▽

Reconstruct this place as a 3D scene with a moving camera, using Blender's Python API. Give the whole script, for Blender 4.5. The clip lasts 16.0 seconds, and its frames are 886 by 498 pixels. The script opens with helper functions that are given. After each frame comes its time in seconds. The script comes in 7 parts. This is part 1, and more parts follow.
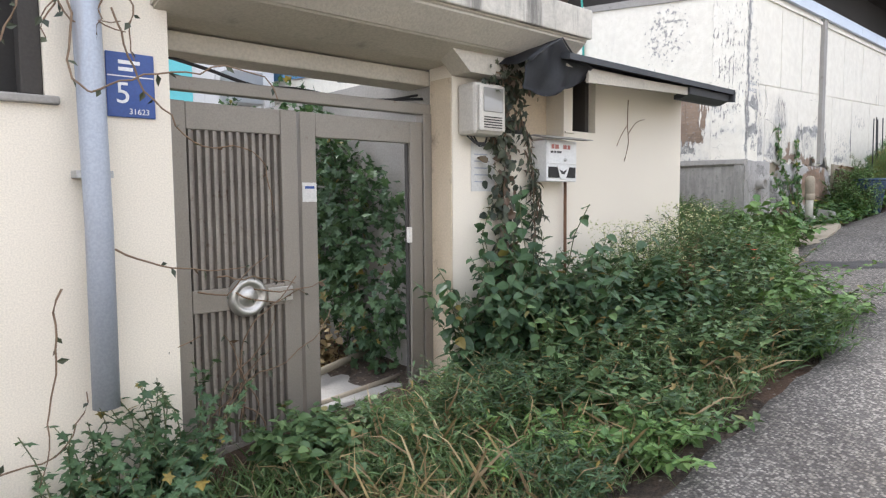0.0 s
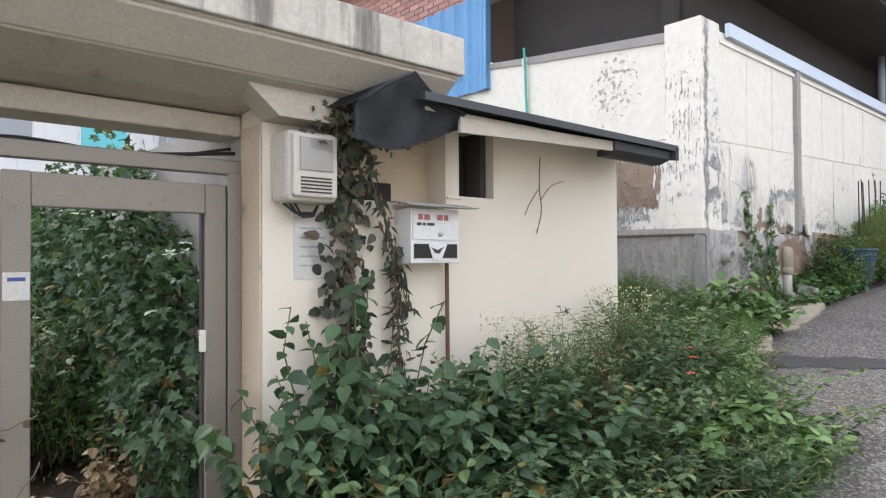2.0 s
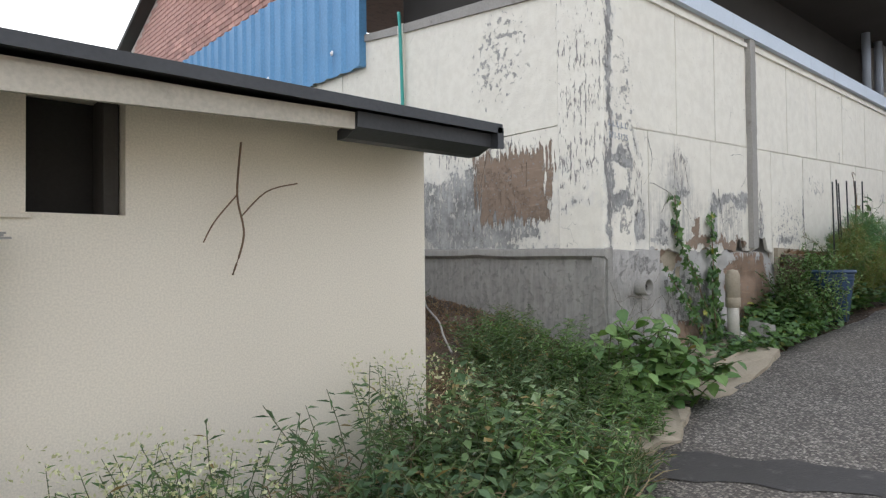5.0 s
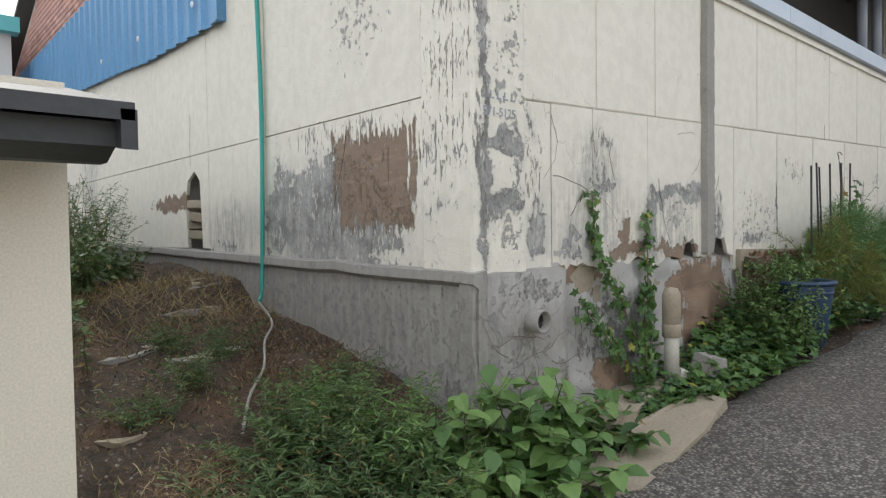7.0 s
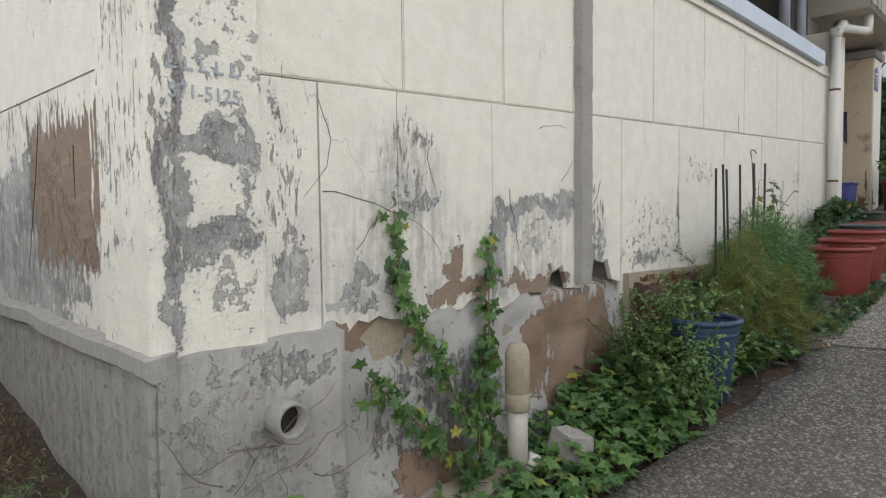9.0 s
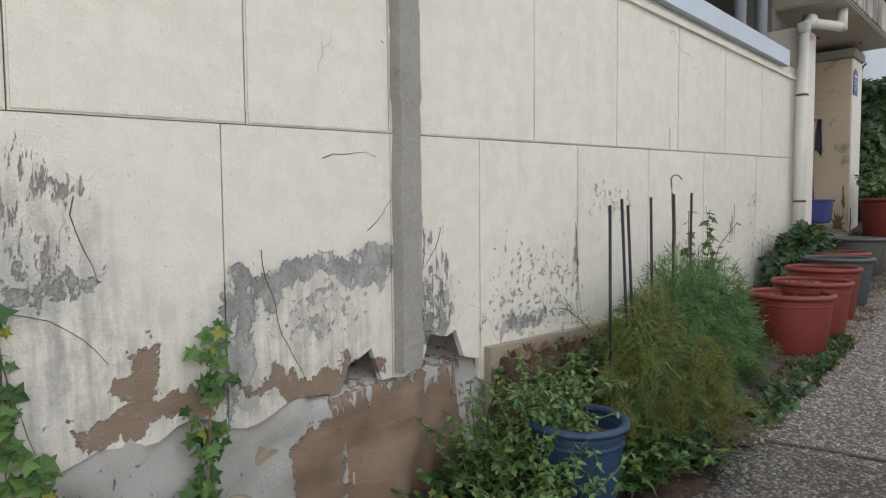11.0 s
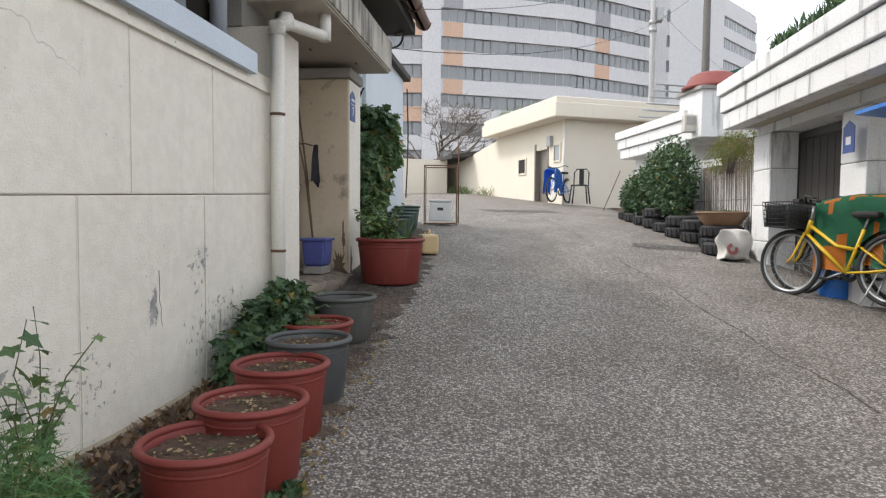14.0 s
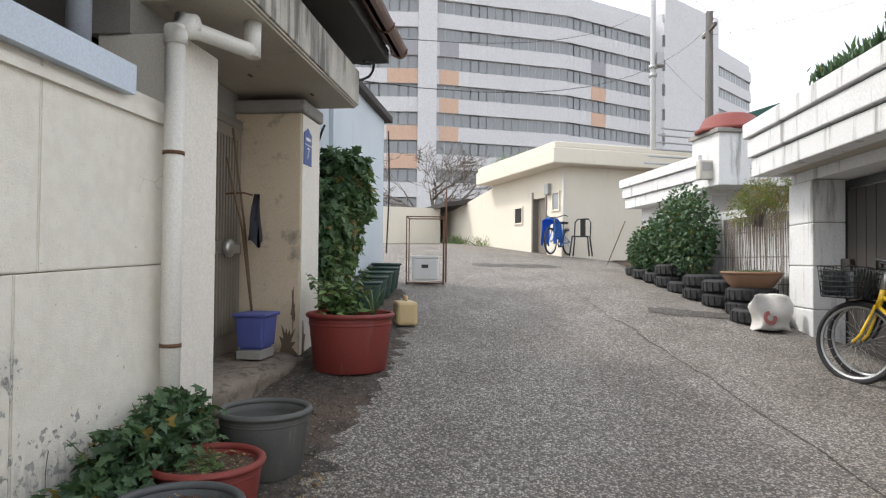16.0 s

△

**Problem requirements**
Reproduce the listing exactly. Leave its pictures out.

**Response to the task**
Reconstruct this place as a 3D scene with a moving camera, using Blender's Python API. Give the whole script, for Blender 4.5. The clip lasts 16.0 seconds, and its frames are 886 by 498 pixels. The script opens with helper functions that are given. After each frame comes its time in seconds. The script comes in 7 parts. This is part 1, and more parts follow.
0.0 s
2.0 s
5.0 s
7.0 s
9.0 s
11.0 s
14.0 s
16.0 s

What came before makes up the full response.